李渔见贾中丞竟将园林之事搁至一边,为他托东家跑西家,如此尽心尽力,却是感动不了上苍,依然不见好转。几天下来,李渔鬓发全白了,仰天长啸,老天为何如此不公,要生病也得先生我啊,兰儿娇体,如何承受的了啊?!
王姬日渐病重,忽一日,她将李渔叫至床头,道,六年前老爷在兰州收了我,又教我习曲,给我恩爱,卑妾此生足矣!妾身生是李家人,死是李家鬼,老爷就别再为我费心,只盼早日回家吧!
李渔无言以对,老泪纵横,只是用力地点了点头。
立冬刚过,京城的气温徒然就降了下来,满地的落叶跟随着行人的脚步到处飘零。就在李渔离开京城的那一天,京城入冬的第一场雪飘飘扬扬地下了起来。贾中丞给李渔备足了盘缠、防寒衣物,一直送到京城门外十数里,方才依依告别。

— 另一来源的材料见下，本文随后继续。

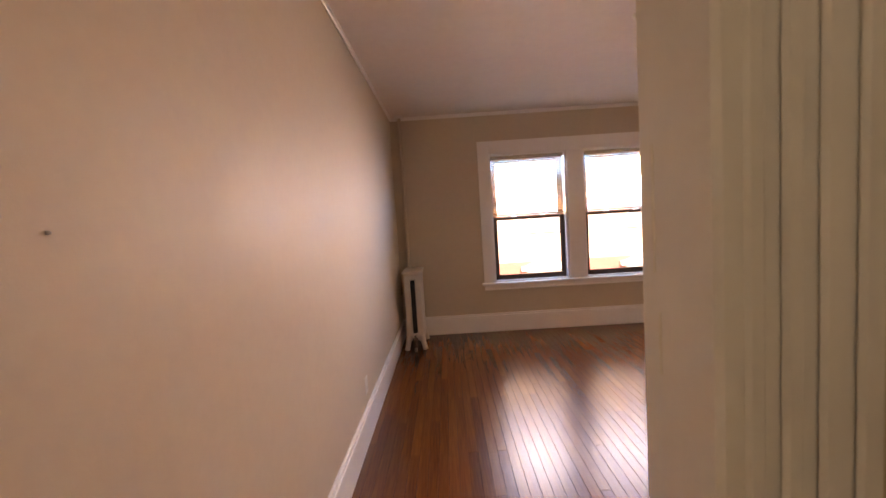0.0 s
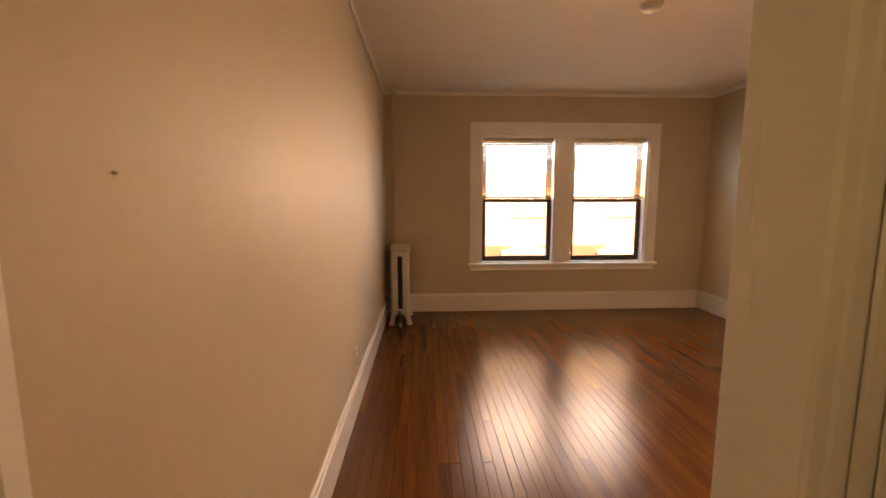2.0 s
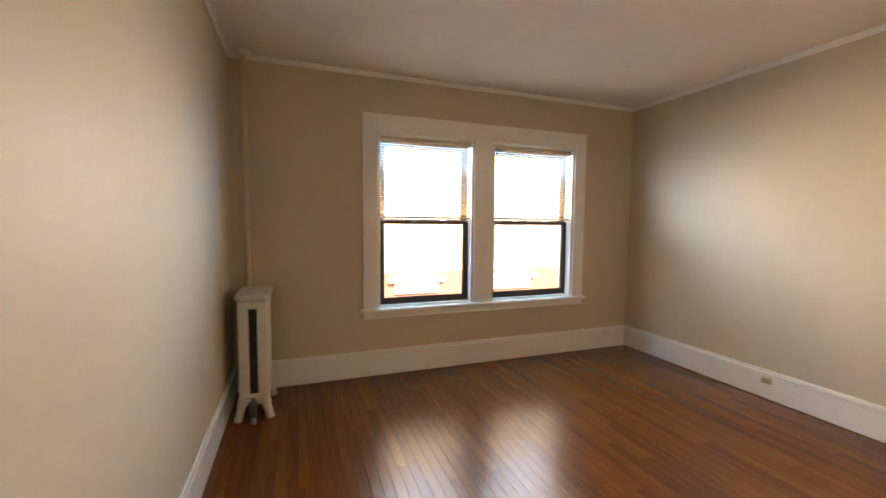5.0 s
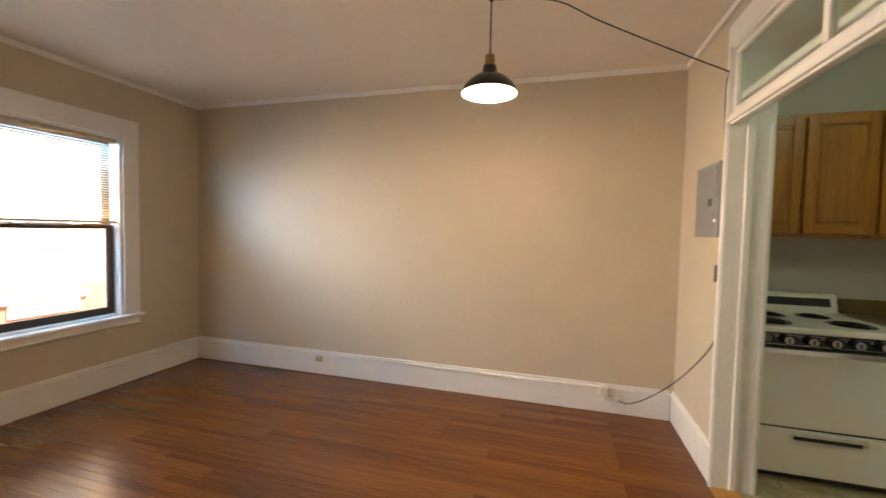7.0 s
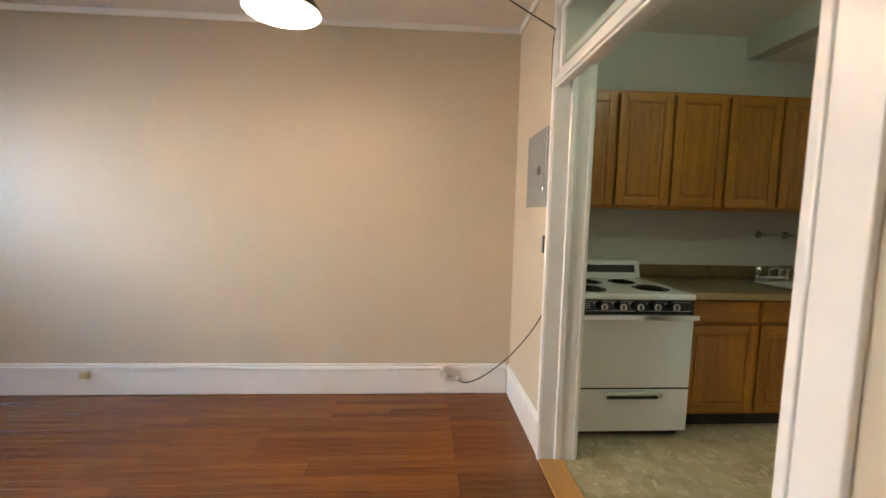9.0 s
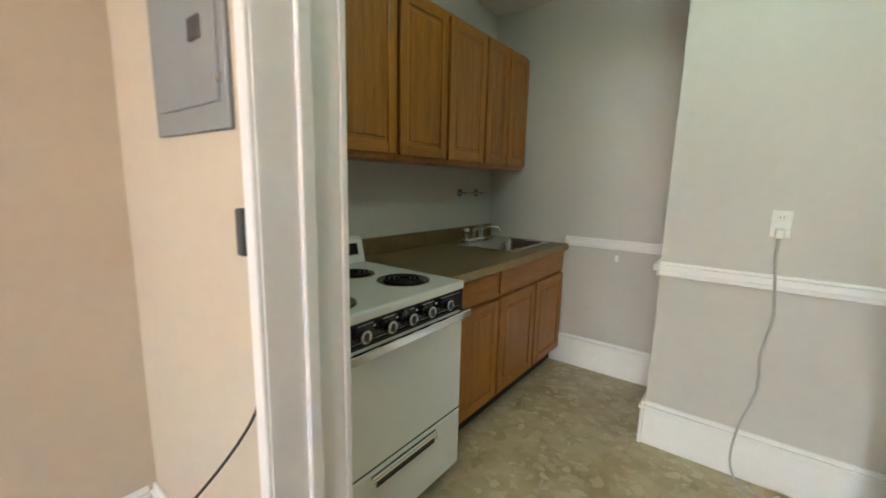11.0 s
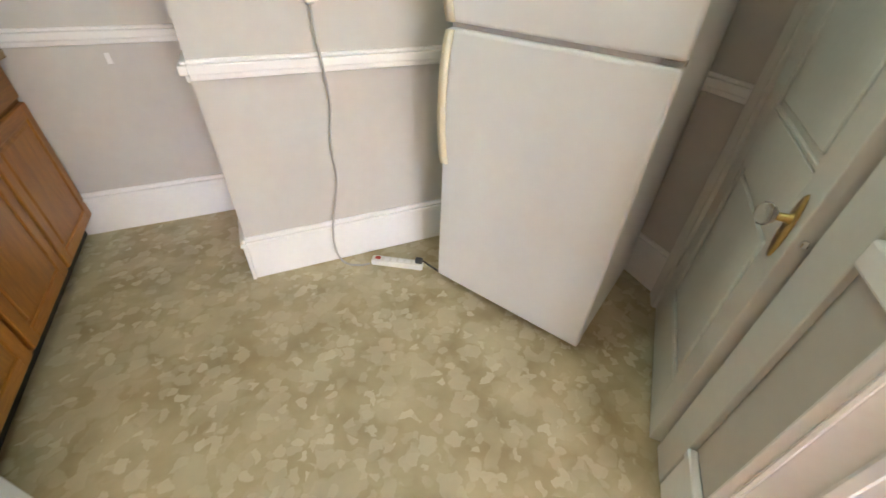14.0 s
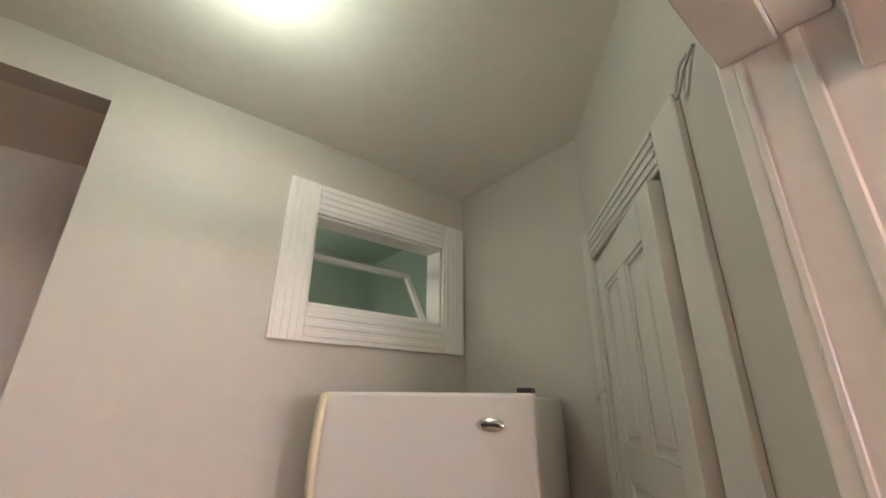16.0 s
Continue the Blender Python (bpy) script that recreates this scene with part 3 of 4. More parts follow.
# ---- things in the room ----
def radiator(x0, x1, y0, y1, h):
    """A cast-iron column radiator with a cover board, foot castings and a valve."""
    r = thing("radiator", "white painted cast-iron column radiator in the corner", "radiator", ((x0 + x1) / 2, (y0 + y1) / 2, 0))
    n = 8
    d = (y1 - y0 - 0.04) / n
    cx = (x0 + x1) / 2
    w = (x1 - x0) / 2 - 0.018
    for k in range(n):
        ya = y0 + 0.02 + k * d
        yb = ya + d * 0.9
        bm = bmesh.new()
        for s in (-1, 1):
            xa, xb = sorted((cx + s * 0.026, cx + s * w))
            box(bm, xa, xb, ya, yb, 0.14, h - 0.06, bevel=0.014, seg=3)
        box(bm, cx - w, cx + w, ya, yb, h - 0.10, h - 0.035, bevel=0.016, seg=3)
        box(bm, cx - w - 0.004, cx + w + 0.004, ya, yb, 0.11, 0.19, bevel=0.016, seg=3)
        part("section", bm, RADPAINT, r)
    bm = bmesh.new()
    pts = [(x0, y0 + 0.03), (x0 + 0.03, y0), (x1 - 0.03, y0), (x1, y0 + 0.03), (x1, y1 - 0.03), (x1 - 0.03, y1), (x0 + 0.03, y1), (x0, y1 - 0.03)]
    face = bm.faces.new([bm.verts.new((x, y, h - 0.03)) for x, y in pts])
    top = bmesh.ops.extrude_face_region(bm, geom=[face])
    bmesh.ops.translate(bm, verts=[v for v in top["geom"] if isinstance(v, bmesh.types.BMVert)], vec=(0, 0, 0.028))
    bmesh.ops.bevel(bm, geom=list(bm.edges), offset=0.006, segments=2, affect="EDGES")
    part("cover_board", bm, RADPAINT, r, "flat white painted cover board")
    for yy in (y0 + 0.015, y1 - 0.075):
        for s in (-1, 1):
            bm = tube(smooth_curve([(cx + s * (w - 0.03), yy + 0.03, 0.17), (cx + s * (w - 0.012), yy + 0.03, 0.09), (cx + s * (w + 0.008), yy + 0.03, 0.0)], 4),
                      [0.034] * 4 + [0.027] * 4 + [0.032], 10)
            part("foot", bm, RADPAINT, r)
    # black box fills the gap to paint its deep shade
    part("gap_shade", boxes((cx - 0.024, cx + 0.024, y0 + 0.034, y1 - 0.03, 0.15, h - 0.09)), KICKSHADE, r, "black filler painting the shade between the columns")
    part("valve", lathe([(0.0, -0.05), (0.022, -0.05), (0.022, 0.02), (0.03, 0.03), (0.03, 0.05), (0.012, 0.055), (0.012, 0.085), (0.0, 0.085)], 14, at=(cx, y0 - 0.03, 0.10)), GRIME, r, "dull metal steam valve")
    part("valve_handle", boxes((cx - 0.035, cx + 0.035, y0 - 0.042, y0 - 0.018, 0.185, 0.203), bevel=0.006), RADPAINT, r)
    part("supply_pipe", tube([(cx, y0 - 0.03, 0.0), (cx, y0 - 0.03, 0.08)], 0.016, 10), GREYCORD, r)
    return r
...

还好,出了京城地界,雪就止了,一路往南走,气温也一路回升,身体也舒适多了。可王姬却因一路的颠簸劳累,病痛更趋严重了。为了行车的安稳,李渔决定还是改走水路,沿运河一路南下。这条水路李渔已经走过好几次了,曾经带领家班几十口人,热热闹闹地北上南下,一路畅饮风月,一路欢歌笑语,那些日子虽算不得富足,却也潇洒得如同神仙。可如今运河两岸的一草一木,在李渔眼中却满是萧条,记得一年前乔姬西去,痛扶香柩回金陵,心如刀绞。一年之后,再次北上,本想重新特色一家班旦角,却不想未采得凤归,却先折一桂枝。
摇橹声起,忽惊得岸边树上一只黑鸦飞起,展翅往南飞去。李渔心里“咯噔”一下,难不成此鸦前去家里报忧了?正发愣时,闻得侍儿惊呼“老爷”。李渔快步进舱,来到王姬床前,拉着她的手,道,兰儿,你要坚持住啊,我们快到家了!

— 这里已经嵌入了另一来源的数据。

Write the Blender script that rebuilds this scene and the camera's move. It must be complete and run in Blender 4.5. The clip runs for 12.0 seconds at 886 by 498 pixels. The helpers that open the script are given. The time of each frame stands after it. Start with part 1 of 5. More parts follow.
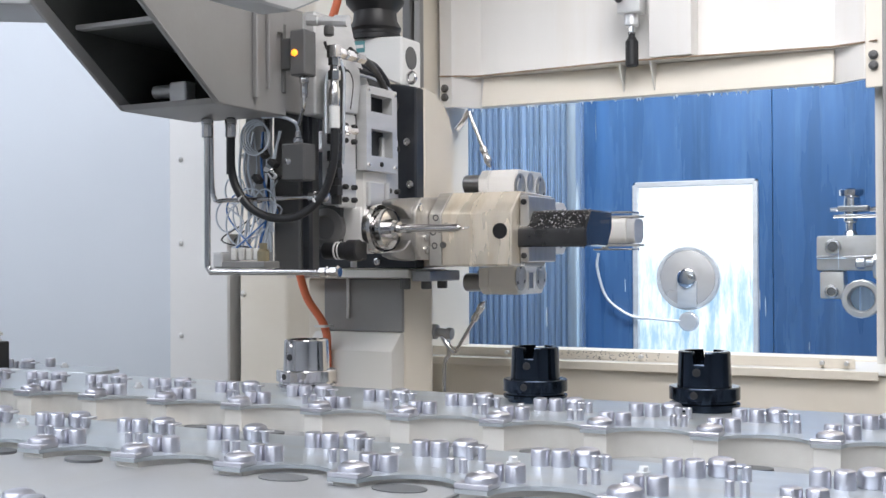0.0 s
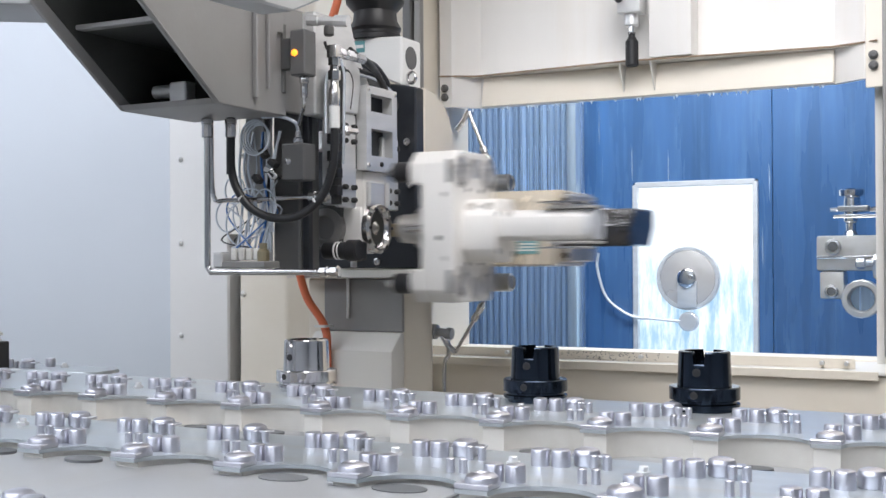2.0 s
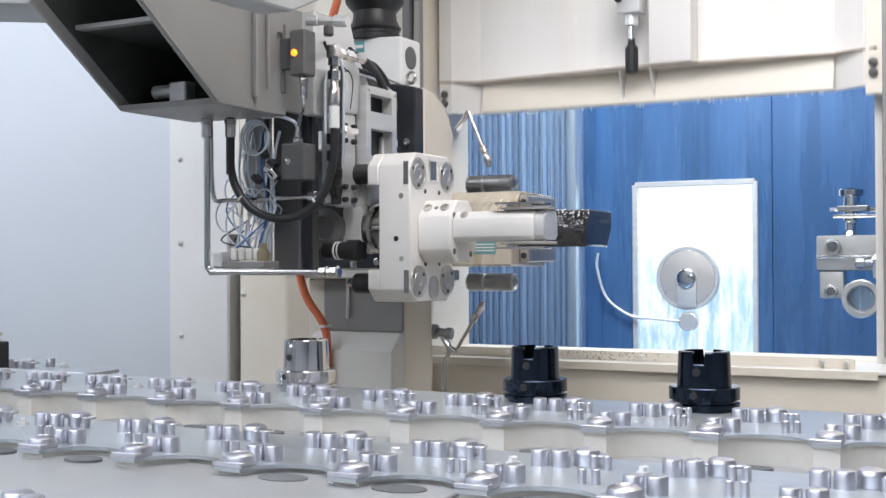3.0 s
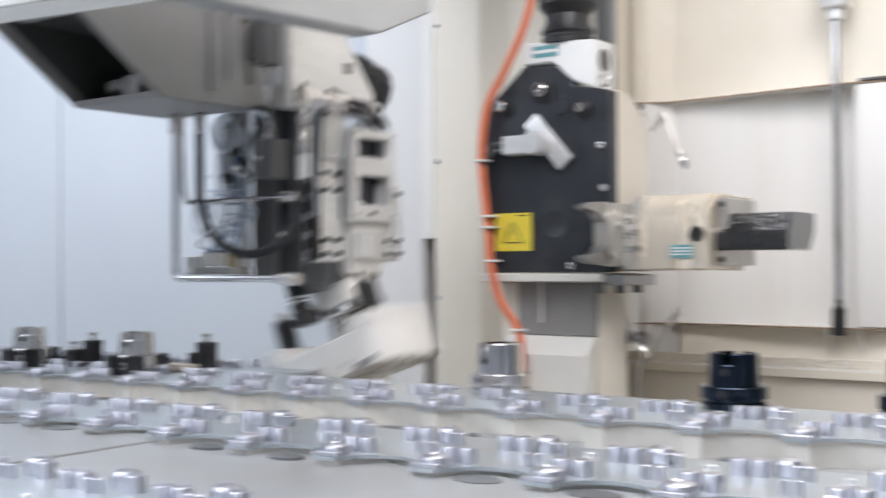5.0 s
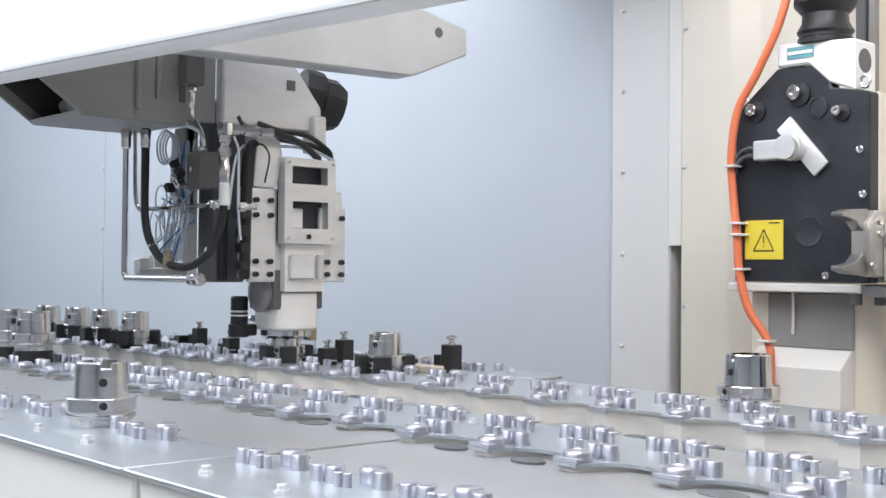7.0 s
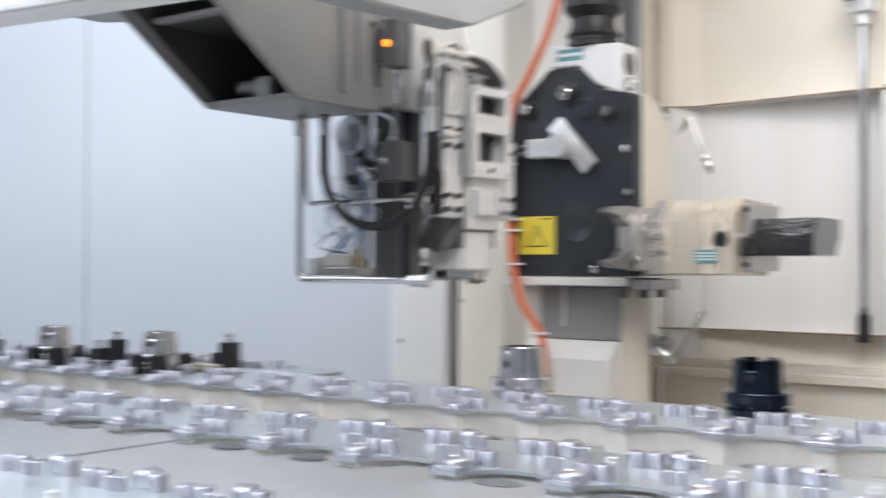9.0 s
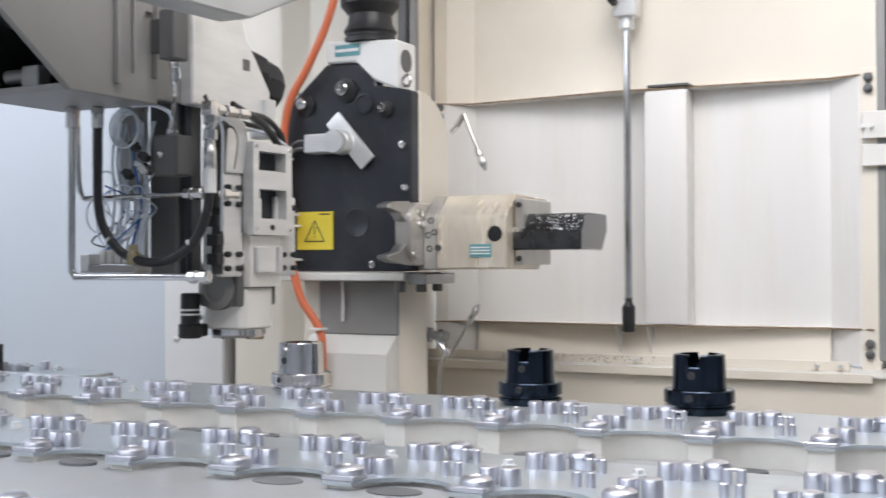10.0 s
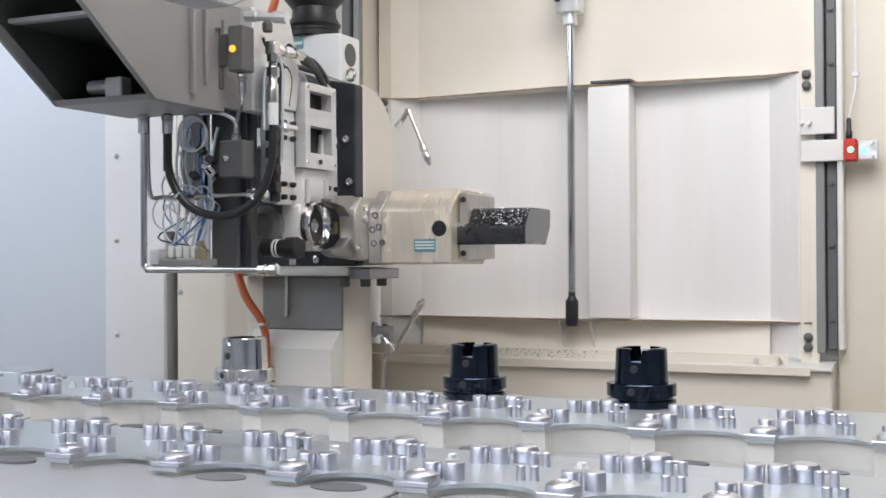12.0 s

王姬艰难地说道,老爷,咱今生缘份恐怕已经尽了,所有恩爱,只待来世再报了!
李渔大悲无泪,喃喃道,兰儿,你一定要挺住,咱到家就好了。
王姬从被子中伸出另一只手来,似乎还想说句什么,只是大限已到,手一松,溘然归去。
李渔看那手时,见掌心捏着一只绣花手包。李渔取过来,小心翼翼地打开,只见里面是一些碎了的花生和被压扁了的红枣。
李渔走出舱来,把碎了的花生和压扁了的红枣默默地撒在水中。撒毕,又呆望着水中许久,然后忽然大喊一声:
天啊,你为何如此不公,要白发人送黑发人,你是对我一生作孽的惩罚么?!
岸边一群野鸭被惊得四散而去。
是年为康熙十二年,公元1673年,李渔63岁,王姬19岁。